For the metric system of measurements, at least, there is no
unit of measurement for either velocity or momentum. The "units"
of velocity are meters per second (m/s) in a specific direction.
The "units" of momentum are kilogram meters per second (kgm/s)
[Where "k" means "1,000" and "g" means grams. The actual unit is
the gram, but that is inconveniently small, so the kilogram is
used instead]. The primary reason there are no such units for
velocity and momentum is due to the unit economy purpose of
having units of measurement in the first place  i.e. if every
valid combination of units of measurement each had its own
designated unit of measurement, one wouldn't be able to keep
track of them all.
I think momentum could have been designated its own unit of
measurement, since Newton called it a "quantity of motion,"
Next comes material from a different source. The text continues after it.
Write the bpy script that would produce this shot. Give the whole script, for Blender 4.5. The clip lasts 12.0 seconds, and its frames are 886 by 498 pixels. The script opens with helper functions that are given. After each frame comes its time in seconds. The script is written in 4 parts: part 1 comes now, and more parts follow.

except for a certain controversy over the concept "mass." In
Newton's conception, "mass" meant "resistance to change of
motion" for inertial motion (locomotion). That is, momentum
incorporated the object's current motion (v) with its resistance
to change of that motion (m), potentially as one measurement.
However, "mass" also involved the resultant weight of something
in a gravitational field. Since Newton (and scientists long
after him) couldn't integrate the two meanings of "mass," I
think a separate unit of measurement for momentum was not
incorporated into the system of measurement simply to avoid
confusion.
Let's take a unit of measurement that does involve other units
of measurement that are seemingly multiplied or divided by each
other. The "Newton" (N) is a unit of measurement of force. This
unit can be broken down into kilograms (kg), meters (m), and
seconds (s) as in: 1N = (1kg)(1m)/(1s^2). But it's confusing to
write it this way. A better way is: 1N = (1kg)(1m/1s)/1s. Which
means that a force of one newton acting on a body of one
kilogram will get that body up to a speed of one meter per
second in one second  *that's* the unit of measurement. Notice
that this involves a specific relationship of standard units of
measurement to each other. One is not actually multiplying and
dividing different units of measurements. There is no such thing
as a kilogram number of meter groups, for instance. Instead, the
ratio of the (subsumed) units of measurement (arrived at by
observation) *is* the unit of measurement. This process doesn't
have to involve one unit of measurement to one unit of
measurement ratios to be valid, but generally speaking, the
metric system does it this way for its convenience.
The symbols in calculus are notations of mathematical
operations, rather than being units of measurements in and of
themselves. As multiplication is reiterative addition and
division is reiterative subtraction, so calculus involves
reiterative multiplication and reiterative division.